Dan: "Don't talk about pictures now!!"
Then the fish was off the fly......Dan told me "don't talk about pictures until you land the fish" and also"usually we forget either camera or net when we catch big fish".
This day, I did remember and packed my net but the camera......very funny
As a remenisce, at the very end of the day, we finally hooked another nice brown and landed it to make up my mistake. Dan took nice pictures for me. Here's one.

But I already know trout in Rocky Ford so it really didn't matter to me to take pictures. They were just the same as in my previous post. Yet two things I slightly regreted are: I was with some kind neighborhood fishermen around me who could have taken pictures of me holding nice fish and the coloration of trout in the fall.

So no pictures for trout and scenaries, all I can do is to show my flies.

Here is the "advanced" tie of San Juan Worm. It sinks pretty well. I admit I accidentally hooked one. It ran, jumped, and snapped my fly off. Just a typical 16-incher at Rocky Ford but I really liked its typical Rainbow actions.

Then this size #20 San Juan Worm was killing. I guessed it might also look like midge pupa, chronomids, and even tiny red/orange scud. Since I was catching, people around me asked me what fly I was using. I was embarrased but show them this......

I recall I tied this at the Fishermen's hut of Armstrong Springcreek last June. It was when there was not so much insect actions. People at Yellowstone Angler suggested me but obviously I didn't want to buy it. So I quickly spread my travel kit and tied some. I also recall I burned the ends with matches from my camping stuffs. Anyway, I hadn't used them till now!!

As always scud worked too. Sparkle Scud is always good. My Deer-hair Scud didn't get any attention on that day.

Then I believe this is the method that few people do at Rocky Ford. Whenever I am fishing, I always look for opportunity to swing flies, which is very rare at stillwaters like Rocky Ford. Two exceptions are: when it's windy that causes lots of waves and at the head of the creek, an outlet from hatchery boundary. That outlet is the only one riffle. Though forming a little pond, the movement goes on enough for me to swing flies. Not to mention, midges are very important for trout at Rocky Ford. I think it works all day and any days. But at least for my eyes, trout start rising to surface film or to rolling at subsurface on warm days or in the afternoon.

This is the one I copied from Blue Ribbon Flies, named Mighty Midget Emerger. Obviously this was invented for Yellowstone waters by them but hey, it works anywhere.

The last trout I caught was on this tiny soft-hackle that I learned from Sylvester Nemes' book, called Peacock Herl and Yellow larva style. Can you imagine an over 20-inch & 5lb trout was hooked on this tiny fly along with 6X tippet?? Now I really miss my camera!!

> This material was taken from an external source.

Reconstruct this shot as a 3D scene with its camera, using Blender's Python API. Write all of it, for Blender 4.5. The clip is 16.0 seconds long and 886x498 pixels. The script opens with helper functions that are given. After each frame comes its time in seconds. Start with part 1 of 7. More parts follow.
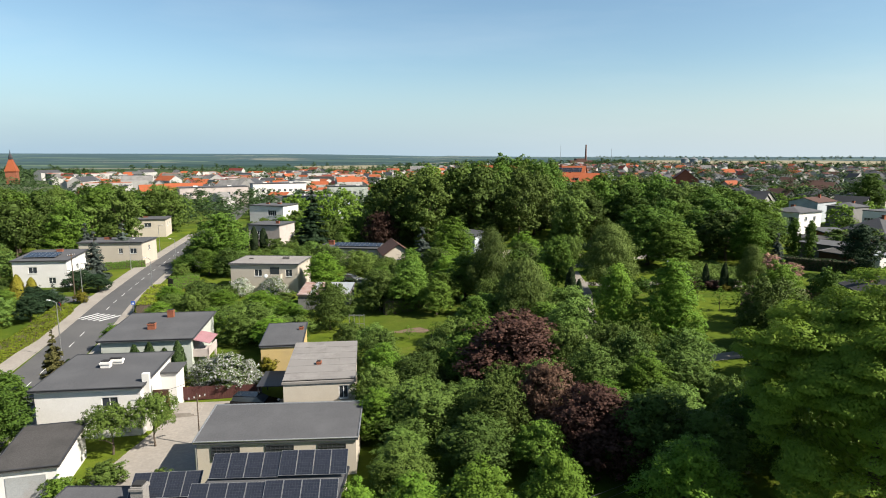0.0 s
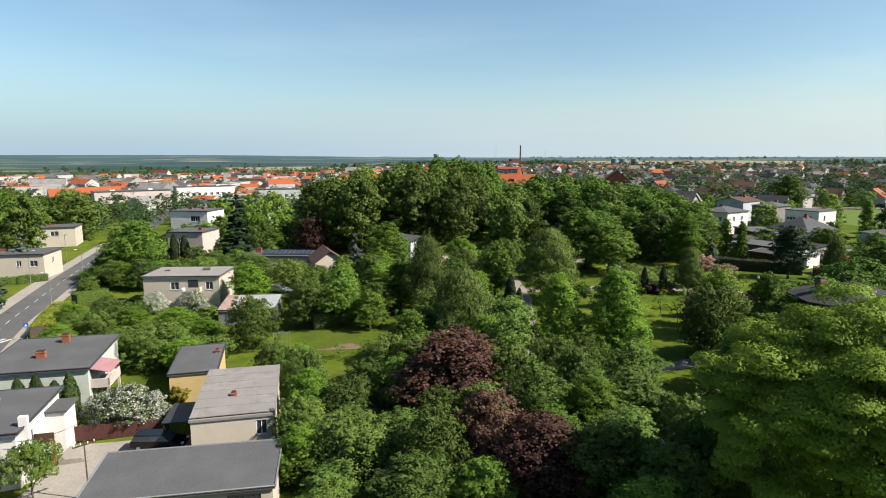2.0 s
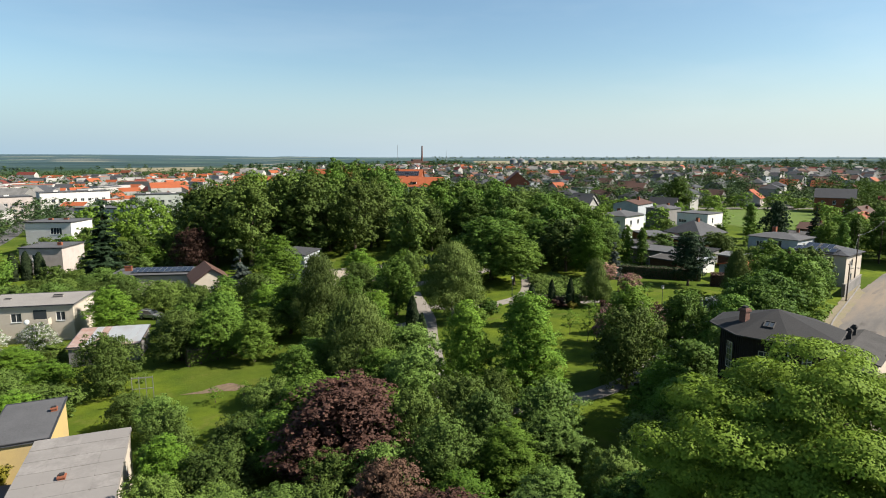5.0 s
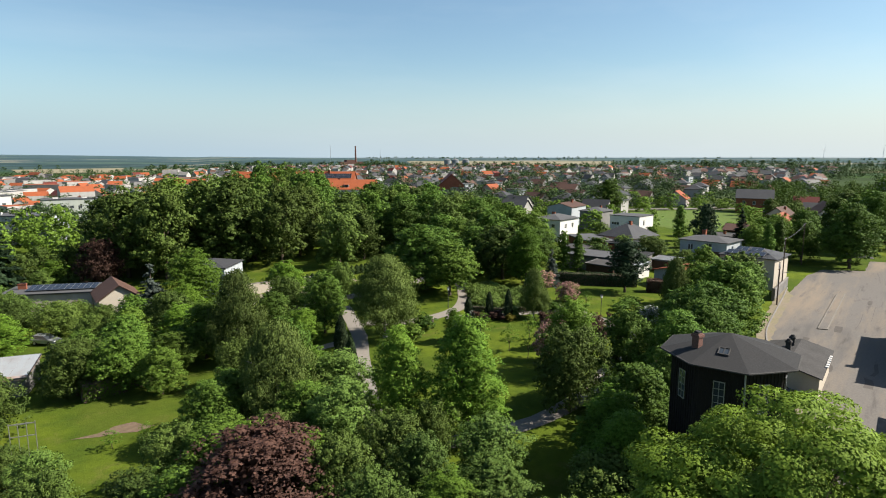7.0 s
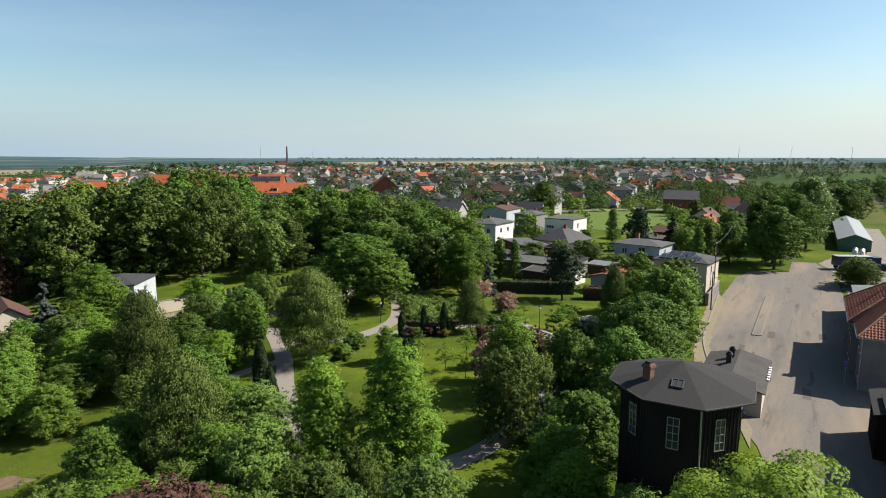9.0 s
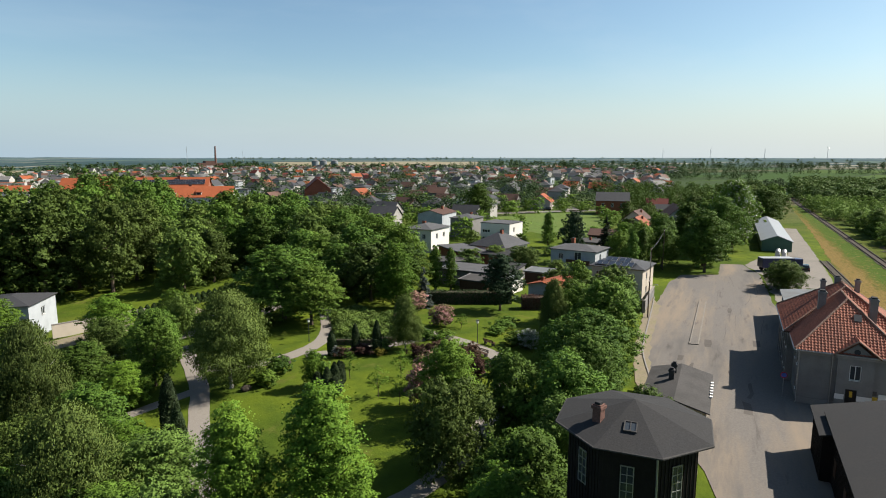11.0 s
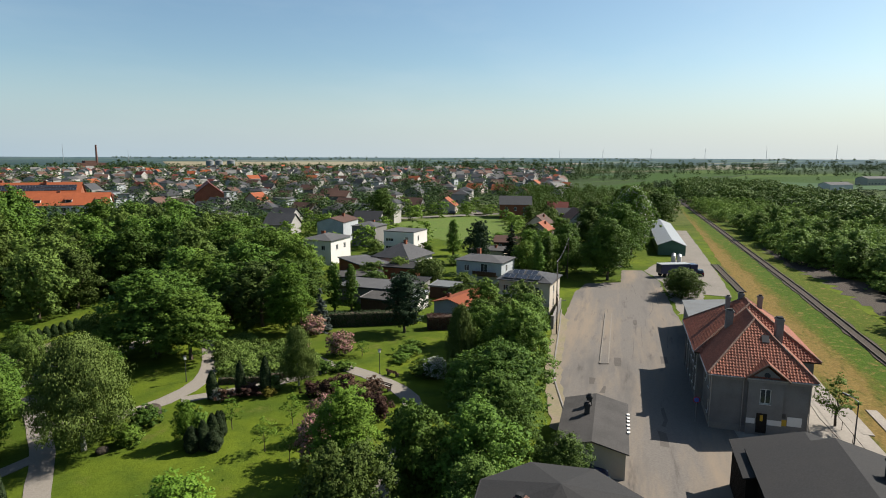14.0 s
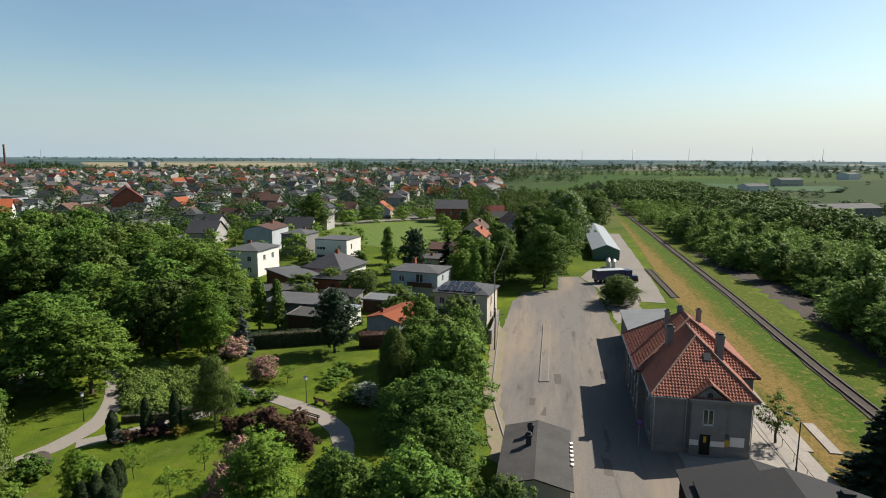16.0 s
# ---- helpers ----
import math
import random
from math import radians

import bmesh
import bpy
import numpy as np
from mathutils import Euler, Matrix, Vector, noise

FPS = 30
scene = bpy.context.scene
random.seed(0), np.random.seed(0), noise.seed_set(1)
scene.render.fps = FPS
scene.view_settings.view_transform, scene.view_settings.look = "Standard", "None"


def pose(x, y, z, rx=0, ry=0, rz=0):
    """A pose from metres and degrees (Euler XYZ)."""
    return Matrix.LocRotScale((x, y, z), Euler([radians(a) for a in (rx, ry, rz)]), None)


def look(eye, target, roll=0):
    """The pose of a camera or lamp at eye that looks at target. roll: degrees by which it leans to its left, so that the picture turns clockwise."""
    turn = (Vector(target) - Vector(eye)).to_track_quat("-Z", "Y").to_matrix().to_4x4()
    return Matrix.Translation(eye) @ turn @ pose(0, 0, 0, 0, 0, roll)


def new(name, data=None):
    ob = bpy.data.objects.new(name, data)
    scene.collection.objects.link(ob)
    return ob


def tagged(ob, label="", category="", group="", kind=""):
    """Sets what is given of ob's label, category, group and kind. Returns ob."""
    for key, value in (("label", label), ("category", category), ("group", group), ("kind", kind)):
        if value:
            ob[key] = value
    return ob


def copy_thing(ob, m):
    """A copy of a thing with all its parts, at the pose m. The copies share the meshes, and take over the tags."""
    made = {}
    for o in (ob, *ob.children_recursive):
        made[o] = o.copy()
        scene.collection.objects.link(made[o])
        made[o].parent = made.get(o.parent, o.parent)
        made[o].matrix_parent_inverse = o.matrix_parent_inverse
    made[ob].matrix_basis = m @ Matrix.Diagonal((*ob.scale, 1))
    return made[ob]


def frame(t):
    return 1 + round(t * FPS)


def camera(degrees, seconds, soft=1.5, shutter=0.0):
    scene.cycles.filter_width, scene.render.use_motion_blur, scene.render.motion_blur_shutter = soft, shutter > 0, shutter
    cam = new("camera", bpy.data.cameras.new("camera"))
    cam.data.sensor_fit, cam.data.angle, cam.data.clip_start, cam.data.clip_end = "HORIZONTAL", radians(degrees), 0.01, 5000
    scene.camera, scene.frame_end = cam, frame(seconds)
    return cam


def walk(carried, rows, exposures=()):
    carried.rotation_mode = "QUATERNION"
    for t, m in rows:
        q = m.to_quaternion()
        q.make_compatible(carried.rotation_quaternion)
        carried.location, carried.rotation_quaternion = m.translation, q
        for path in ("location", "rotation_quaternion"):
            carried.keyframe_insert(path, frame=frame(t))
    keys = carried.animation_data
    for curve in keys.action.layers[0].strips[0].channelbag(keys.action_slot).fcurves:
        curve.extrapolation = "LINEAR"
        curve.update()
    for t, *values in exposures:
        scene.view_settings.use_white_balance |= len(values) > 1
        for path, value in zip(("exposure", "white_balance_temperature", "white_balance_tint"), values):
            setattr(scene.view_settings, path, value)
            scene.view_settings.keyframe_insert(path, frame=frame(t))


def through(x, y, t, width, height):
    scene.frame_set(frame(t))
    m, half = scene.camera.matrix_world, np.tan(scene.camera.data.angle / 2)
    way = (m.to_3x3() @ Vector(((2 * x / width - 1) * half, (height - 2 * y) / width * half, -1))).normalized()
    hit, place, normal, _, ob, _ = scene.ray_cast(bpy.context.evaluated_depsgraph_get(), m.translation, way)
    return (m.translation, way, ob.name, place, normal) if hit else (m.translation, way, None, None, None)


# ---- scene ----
cam = camera(72.80, 16.0, soft=1.0)
# seconds, place (m), heading, pitch and roll (degrees)
ROWS = [
    (0.0, 0.02, -0.04, 22.69, -0.033, -8.833, 0.009),
    (0.5, 0.14, 1.39, 22.73, -1.476, -8.812, -0.048),
    (1.0, 0.32, 2.76, 22.78, -2.958, -8.791, -0.082),
    (1.5, 0.55, 4.10, 22.85, -4.465, -8.775, -0.097),
    (2.0, 0.82, 5.43, 22.97, -5.988, -8.766, -0.098),
    (2.5, 1.12, 6.77, 23.12, -7.519, -8.764, -0.089),
    (3.0, 1.45, 8.12, 23.31, -9.056, -8.767, -0.073),
    (3.5, 1.80, 9.48, 23.53, -10.595, -8.775, -0.056),
    (4.0, 2.19, 10.84, 23.76, -12.135, -8.783, -0.038),
    (4.5, 2.61, 12.20, 24.01, -13.677, -8.791, -0.024),
    (5.0, 3.06, 13.55, 24.25, -15.220, -8.797, -0.013),
    (5.5, 3.54, 14.88, 24.48, -16.764, -8.800, -0.006),
    (6.0, 4.06, 16.19, 24.71, -18.307, -8.799, -0.005),
    (6.5, 4.61, 17.46, 24.92, -19.851, -8.795, -0.007),
    (7.0, 5.19, 18.71, 25.13, -21.395, -8.788, -0.013),
    (7.5, 5.81, 19.92, 25.33, -22.937, -8.779, -0.020),
    (8.0, 6.45, 21.09, 25.53, -24.476, -8.771, -0.028),
    (8.5, 7.12, 22.22, 25.74, -26.012, -8.764, -0.034),
    (9.0, 7.81, 23.32, 25.96, -27.544, -8.759, -0.038),
    (9.5, 8.52, 24.38, 26.19, -29.071, -8.758, -0.037),
    (10.0, 9.25, 25.42, 26.44, -30.593, -8.761, -0.031),
    (10.5, 9.99, 26.43, 26.71, -32.110, -8.768, -0.019),
    (11.0, 10.75, 27.41, 26.99, -33.623, -8.779, -0.001),
    (11.5, 11.53, 28.37, 27.29, -35.132, -8.792, 0.023),
    (12.0, 12.33, 29.31, 27.60, -36.640, -8.806, 0.052),
    (12.5, 13.15, 30.23, 27.91, -38.147, -8.817, 0.084),
    (13.0, 13.99, 31.12, 28.22, -39.655, -8.823, 0.118),
    (13.5, 14.86, 32.00, 28.51, -41.166, -8.823, 0.153),
    (14.0, 15.77, 32.84, 28.78, -42.679, -8.813, 0.187),
    (14.5, 16.71, 33.66, 29.04, -44.194, -8.794, 0.218),
    (15.0, 17.69, 34.46, 29.30, -45.708, -8.767, 0.246),
    (15.5, 18.71, 35.22, 29.57, -47.213, -8.737, 0.272),
    (16.0, 19.77, 35.96, 29.91, -48.701, -8.712, 0.298),
]
PATH = [(t, pose(x, y, z, 90 + p, 0, h) @ pose(0, 0, 0, 0, 0, r)) for t, x, y, z, h, p, r in ROWS]
walk(cam, PATH, [(0.0, 1.33), (6.0, 1.31), (10.0, 1.2), (16.0, 1.05)])

# ---- world and light ----
SUN_AZ, SUN_EL = 111.0, 42.0
world = bpy.data.worlds.new("world")
scene.world = world
world.use_nodes = True
wn = world.node_tree.nodes
sky = wn.new("ShaderNodeTexSky")
sky.sky_type, sky.sun_disc = "NISHITA", False
sky.sun_elevation, sky.sun_rotation = radians(SUN_EL), radians(SUN_AZ)
sky.air_density, sky.dust_density, sky.ozone_density = 1.0, 1.0, 3.5
wn["Background"].inputs["Strength"].default_value = 0.0605
to_sun = Vector((math.sin(radians(SUN_AZ)) * math.cos(radians(SUN_EL)), math.cos(radians(SUN_AZ)) * math.cos(radians(SUN_EL)), math.sin(radians(SUN_EL))))
# pale haze low over the horizon, whiter towards the sun
way = wn.new("ShaderNodeTexCoord").outputs["Generated"]
height = wn.new("ShaderNodeSeparateXYZ")
world.node_tree.links.new(way, height.inputs[0])
low = wn.new("ShaderNodeMapRange")
low.interpolation_type = "SMOOTHSTEP"
for key, v in (("From Min", -0.02), ("From Max", 0.16), ("To Min", 0.95), ("To Max", 0.0)):
    low.inputs[key].default_value = v
world.node_tree.links.new(height.outputs["Z"], low.inputs["Value"])
facing = wn.new("ShaderNodeVectorMath")
facing.operation, facing.inputs[1].default_value = "DOT_PRODUCT", to_sun
world.node_tree.links.new(way, facing.inputs[0])
sunward = wn.new("ShaderNodeMapRange")
sunward.inputs["From Min"].default_value, sunward.inputs["From Max"].default_value = -0.5, 0.75
world.node_tree.links.new(facing.outputs["Value"], sunward.inputs["Value"])
haze = wn.new("ShaderNodeMix")
haze.data_type = "RGBA"
haze.inputs[6].default_value, haze.inputs[7].default_value = (2.9, 4.05, 5.0, 1), (5.7, 6.1, 6.0, 1)
world.node_tree.links.new(sunward.outputs["Result"], haze.inputs[0])
thin = wn.new("ShaderNodeMix")
thin.data_type = "RGBA"
world.node_tree.links.new(low.outputs["Result"], thin.inputs[0])
cool = wn.new("ShaderNodeMix")
cool.data_type, cool.blend_type = "RGBA", "MULTIPLY"
cool.inputs[0].default_value, cool.inputs[7].default_value = 1.0, (1.03, 1.08, 0.99, 1)
world.node_tree.links.new(sky.outputs["Color"], cool.inputs[6])
world.node_tree.links.new(cool.outputs[2], thin.inputs[6])
world.node_tree.links.new(haze.outputs[2], thin.inputs[7])
veil = wn.new("ShaderNodeTexNoise")
veil.inputs["Scale"].default_value, veil.inputs["Detail"].default_value, veil.inputs["Roughness"].default_value = 2.2, 7, 0.55
stretch = wn.new("ShaderNodeMapping")
stretch.inputs["Scale"].default_value, stretch.inputs["Rotation"].default_value = (0.7, 2.2, 5.0), (0.1, 0.15, 0.5)
world.node_tree.links.new(wn.new("ShaderNodeTexCoord").outputs["Generated"], stretch.inputs["Vector"])
world.node_tree.links.new(stretch.outputs["Vector"], veil.inputs["Vector"])
wisp = wn.new("ShaderNodeMapRange")
wisp.inputs["From Min"].default_value, wisp.inputs["From Max"].default_value, wisp.inputs["To Max"].default_value = 0.5, 0.85, 0.14
world.node_tree.links.new(veil.outputs["Fac"], wisp.inputs["Value"])
cirrus = wn.new("ShaderNodeMix")
cirrus.data_type = "RGBA"
cirrus.inputs[7].default_value = (6.4, 6.8, 7.0, 1)
world.node_tree.links.new(wisp.outputs["Result"], cirrus.inputs[0])
world.node_tree.links.new(thin.outputs[2], cirrus.inputs[6])
world.node_tree.links.new(cirrus.outputs[2], wn["Background"].inputs["Color"])
sun_data = bpy.data.lights.new("sun", "SUN")
sun_data.energy, sun_data.angle, sun_data.color = 5.0, radians(0.53), (1.0, 0.93, 0.82)
sun = new("sun", sun_data)
sun.matrix_world = look(tuple(to_sun * 300), (0, 0, 0))


# ---- materials ----
def nodes_of(name):
    m = bpy.data.materials.new(name)
    m.use_nodes = True
    return m, m.node_tree.nodes, m.node_tree.links, m.node_tree.nodes["Principled BSDF"]


def scaled(c, f):
    return (min(c[0] * f, 0.95), min(c[1] * f, 0.95), min(c[2] * f, 0.95), 1)


def mix_node(n, l, a, b, fac, blend="MIX"):
    """A colour mix; a, b and fac are sockets or values."""
    k = n.new("ShaderNodeMix")
    k.data_type, k.blend_type = "RGBA", blend
    for sock, v in ((k.inputs[0], fac), (k.inputs[6], a), (k.inputs[7], b)):
        if isinstance(v, bpy.types.NodeSocket):
            l.new(v, sock)
        else:
            sock.default_value = v
    return k.outputs[2]


def noise_fac(n, l, coord, scale, lo=0.35, hi=0.65, detail=4, rough=0.6):
    t = n.new("ShaderNodeTexNoise")
    t.inputs["Scale"].default_value, t.inputs["Detail"].default_value, t.inputs["Roughness"].default_value = scale, detail, rough
    l.new(coord, t.inputs["Vector"])
    r = n.new("ShaderNodeMapRange")
    r.inputs["From Min"].default_value, r.inputs["From Max"].default_value = lo, hi
    l.new(t.outputs["Fac"], r.inputs["Value"])
    return r.outputs["Result"]


def mat(name, base, rough=0.8, metal=0.0, var=0.2, big=0.5, fine=9.0, bump=0.15, dirt=None, dirt_amount=0.4, rand=0.0):
    """A surface with broad and fine variation, stains of another colour and a light relief."""
    base, dirt = [q and tuple(v * 0.6 for v in q) for q in (base, dirt)]
    m, n, l, p = nodes_of(name)
    coord = n.new("ShaderNodeTexCoord").outputs["Object"]
    f1 = noise_fac(n, l, coord, fine, 0.3, 0.7)
    f2 = noise_fac(n, l, coord, big, 0.42, 0.68)
    c = mix_node(n, l, scaled(base, 1 - var), scaled(base, 1 + var), f1)
    d = dirt if dirt else tuple(v * 0.6 for v in base)
    amount = n.new("ShaderNodeMath")
    amount.operation = "MULTIPLY"
    amount.inputs[1].default_value = dirt_amount
    l.new(f2, amount.inputs[0])
    c = mix_node(n, l, c, (*d, 1), amount.outputs[0])
    if rand:
        o = n.new("ShaderNodeObjectInfo")
        c = mix_node(n, l, c, scaled(base, 1 - rand), o.outputs["Random"])
    l.new(c, p.inputs["Base Color"])
    p.inputs["Roughness"].default_value, p.inputs["Metallic"].default_value = rough, metal
    p.inputs["Specular IOR Level"].default_value = 0.15 if rough > 0.55 else 0.5
    if bump:
        b = n.new("ShaderNodeBump")
        b.inputs["Strength"].default_value, b.inputs["Distance"].default_value = bump, 0.05
        l.new(f1, b.inputs["Height"])
        l.new(b.outputs["Normal"], p.inputs["Normal"])
    return m


def leaf_mat(name, dark, light, tint=None, through=0.25):
    """Foliage: each leaf and each plant differs a little; some light passes through."""
    m, n, l, p = nodes_of(name)
    g = n.new("ShaderNodeNewGeometry")
    o = n.new("ShaderNodeObjectInfo")
    dark, light, tint = [q and (q[0] * 0.54, q[1] * 0.555, q[2] * 0.72) for q in (dark, light, tint)]
    c = mix_node(n, l, (*dark, 1), (*light, 1), g.outputs["Random Per Island"])
    t = tint or tuple(v * k for v, k in zip(light, (1.5, 1.2, 0.8)))
    half = n.new("ShaderNodeMath")
    half.operation = "MULTIPLY"
    half.inputs[1].default_value = 0.55
    l.new(o.outputs["Random"], half.inputs[0])
    c = mix_node(n, l, c, (*t, 1), half.outputs[0])
    fr = n.new("ShaderNodeMath")
    fr.operation = "FRACT"
    wide = n.new("ShaderNodeMath")
    wide.operation, wide.inputs[1].default_value = "MULTIPLY", 7.31
    l.new(o.outputs["Random"], wide.inputs[0])
    l.new(wide.outputs[0], fr.inputs[0])
    shade = n.new("ShaderNodeMapRange")
    shade.inputs["To Min"].default_value, shade.inputs["To Max"].default_value = 0.58, 1.16
    l.new(fr.outputs[0], shade.inputs["Value"])
    tone = n.new("ShaderNodeCombineColor")
    for k in range(3):
        l.new(shade.outputs["Result"], tone.inputs[k])
    c = mix_node(n, l, c, tone.outputs["Color"], 1.0, "MULTIPLY")
    l.new(c, p.inputs["Base Color"])
    p.inputs["Roughness"].default_value = 0.7
    p.inputs["Specular IOR Level"].default_value = 0.12
    tr = n.new("ShaderNodeBsdfTranslucent")
    l.new(c, tr.inputs["Color"])
    mx = n.new("ShaderNodeMixShader")
    mx.inputs[0].default_value = through * 0.75
    l.new(p.outputs[0], mx.inputs[1])
    l.new(tr.outputs[0], mx.inputs[2])
    l.new(mx.outputs[0], n["Material Output"].inputs["Surface"])
    return m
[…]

Here's one controversial and ethic/moral thing in Rocky Ford. Is it an unfair and un-flyfishing action to dap our flies in front of trout right at the bank?? Is it even cheating?? Certainly it's not technical at all. But considering the fishing situations and my experience at Rocky Ford, I am sure not everybody can catch fish by doing it (unless trying to snag on purpose with leech pattern, that's a bad thing). Also I am sure trout know what we are doing and oftentimes they just get away or never respond. But it's a very up-close and personal fishing in my opinion. Though you are not making fly-casts, can you stalk that close to trout in clear and heavily fished water then make a light action dapping?

This day, I saw one big fish at the bank who hadn't see the shadows of me, my rod, and line. I dapped Sparkle Scud with Mini SJ Worm right in front of it. It did recognize the scud pattern that they have and will have been seeing through their lives at Rocky Ford. Then I twitched my rod and showed him the Mini SJ Worm, and it went for it. I confidentially set the hook by streatching my body upward. That was some of the biggest in Rocky Ford, 25-inch and 6-lb class. I can't express all about actions and emotions of trout in that so-close fishing.

Typing all through, I think I regret that I forgot my camera!!